To achieve these objectives the Department of Public Services and Procurement Canada is working to simplify its contracts, templates, and business processes. This will make it easier for clients to buy the goods and services they need to deliver their programs to Canadians and for suppliers to sell to the government.
The department is acquiring and implementing a new web-based e-procurement solution, which will move the Government of Canada procurement function to an e-business model. This will leverage the best practices of the industry, which will reduce cost and process burden for government departments and agencies, and for suppliers.
Taken together, these initiatives will modernize the Government of Canada procurement function, foster competition, and allow procurement to advance social and green policies for the benefit of Canadians. With this private member's bill, we are taking another step to ensure procurement is socially conscious and community-focused.
To come back to the content of Bill C-227, the bill should be sent to committee, because several parts of it warrant closer attention.
First of all, we need to determine whether the scope of the bill will allow for its own objectives to be fully achieved. For instance, amending section 20 of the Department of Public Works and Government Services Act, in accordance with Bill C-227, would require that community benefits be taken into account for projects led by Public Services and Procurement Canada, whether on its own behalf or on behalf of another department.
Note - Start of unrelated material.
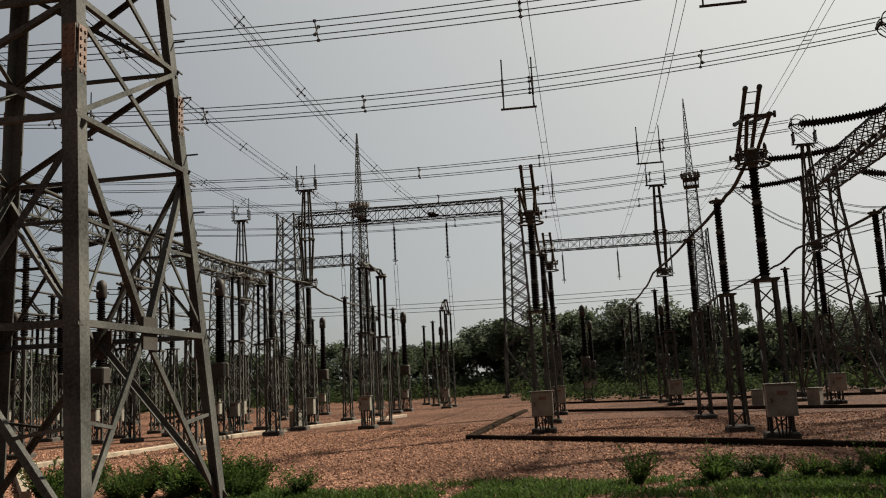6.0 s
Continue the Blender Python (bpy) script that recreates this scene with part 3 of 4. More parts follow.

Accordingly, the overall impact of the amendments would be limited, because approximately 30% of the federal government's real property is managed by Public Services and Procurement Canada.
Second, we need to look closely at any potential impact the bill could have on international trade agreements. International agreements often impose certain restrictions regarding the requirements that member nations can include in their bid solicitation process. The intentions of Bill C-227 are laudable. Let us send it to committee so that it can be examined in greater detail.
We want procurement to work for all Canadians and the bill would help us do just that.